Reflections on the 2010 Olympic Resistance

The purpose of demonstrations & transcending the police

From Liberty Unchained, Friday, February 26, 2010

So, this weekend the 2010 Winter Olympics in Vancouver will come to an end. This is, no doubt, the only certain ending for a variety matters that have coalesced around this year’s games. Future iterations of the olympic games will continue to serve as a spectacle to celebrate the state and an occasion to expand global capital. And, perhaps equally depressing, is the prospect that the next sizable mass protest will inevitably touch off another round of the circular firing squad that seems to accompany any radical demonstration nowadays.

Broadly speaking, our internal discourse tends to break down in three ways: militancy (destroying and/or taking), pacifism (obstructing and/or occupying), and conciliation of the prior two positions.

Alongside the obvious political messages found in the signs, costumes, and chants of the demonstrators, the tactical approaches themselves convey political messages. The militant seeks direct physical confrontation with the oppressor both to undermine his power and force him to exert it, though there is the danger of validating the power he possesses and thus the “order” he provides. The pacifist attempts to demonstrate (prefigure?) a response to the oppressor that will provide a stark contrast to his naked power, unfortunately the pacifist’s “tactics” do not confront the oppressor at all and actually respect his power. The conciliatory position is that of respecting a “diversity” of tactics (i.e.: allowing and promoting militant and pacifist action).

To outsiders, they see a healthy measure of impotence on our end no matter what the tactical approach is. Indeed, even the “successful” demonstrations of the past (like the WTO shutdown in Seattle) have essentially been reduced to spitting in the wind, as the guns of state keep on mowing down innocents and the immense, decrepit hamster wheel of capital churns the life out of us.

But all is not so glum, or at least it doesn’t have to be.

Something intrinsically positive is definitely going on at demonstrations, no matter what tactics are used. The vast majority of the negative effects of these demonstrations, and make no mistake there are negative effects no matter what tactics are employed (hence our circular firing squads), have to do with others not ourselves. I think what we’re missing w/all the endless bickering and debate and what the endless bickering and debate really does is occlude the simple fact that these demonstrations can help us strengthen our ties to each other. No matter what tactics we choose to deploy, every demonstration is mostly an opportunity to constitute our transformative community and practice our individual revolutionary potential, therein lies the potential and power that we can find in these mass demonstrations.

Okay, so if the most positive effects of these mass demonstrations have to do w/ourselves rather than others, do we really need these mass demonstrations at all? I think the answer is clearly no, and I’d go further to even suggest that the reason why these mass demonstrations are so attractive to us is precisely because we’re still working with the internalized logics we’ve inherited from the state and capital. So, like those forces we strive against, we gravitate toward thinking that the bigger it is the better … we need a “mass” movement (whatever that is) or we need to pick fights with the biggest baddest cop armies (playing out a David vs. Goliath fantasy). Caught up in these logics, we are also susceptible to the systems of control and discipline that police them.

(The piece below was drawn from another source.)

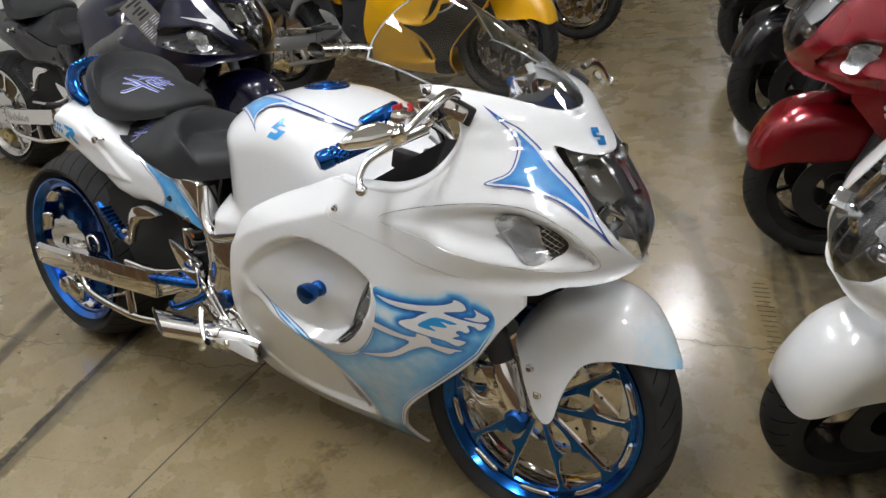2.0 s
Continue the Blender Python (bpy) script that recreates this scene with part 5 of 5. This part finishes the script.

And, I can’t help but turn to Foucault, if only for a brief explanation of what ‘police’ is:

a program of government rationality. This can be characterized as a project to create a system of regulation of the general conduct of individuals whereby everything would be controlled to the point of self-sustenance, without the need for intervention.

Elsewhere …

Down to the end of the ancient regime, the term ‘police’ does not signify at least not exclusively the institution of police in the modern sense; ‘police’ is the ensemble of mechanisms serving to ensure order, the properly channelled growth of wealth and the conditions of preservation of health in general.

So, according to Foucault, the police are not just a bunch of armored baton-wielding goons patrolling the streets, the police also walk the beat in our minds constantly patrolling our thoughts and defining our political possibilities. To be sure, currently this exercise of power and discipline is meted out in the interests of the capital (the growth of wealth) and the state (the general health). Further, no matter where one falls w/in our ongoing the tactical discourse (militant or pacifist), we are subjected to the same disciplinary process … at these mass demonstrations, especially, we are not only fighting in the physical territory controlled by the state and capital, but we are fighting w/in the mental terrain of the state and capital as well.

That said, we come to some crucial questions …

At moments like these, Lenin wondered “what is to be done?” But, in Tiqqun, we’re reminded that it’s not so much a “what” but a “how.” “What” is the purely a tactical question, and “how” is the more fundamental methodological question about the process guiding the tactics.

I think a better starting point goes back even further … Why? Why is it to be done?

I’d simply suggest we all reflect on this question. It’s not enough to answer the question of why with negatives, ultimate destruction of capital and the state. We must also answer the question of why positively, the creation of a truly free society and the subjects that can inhabit and sustain it.

But, to either destroy or create, we must evade the police (physical and mental) that patrol the political horizon and discover new modes of political activity.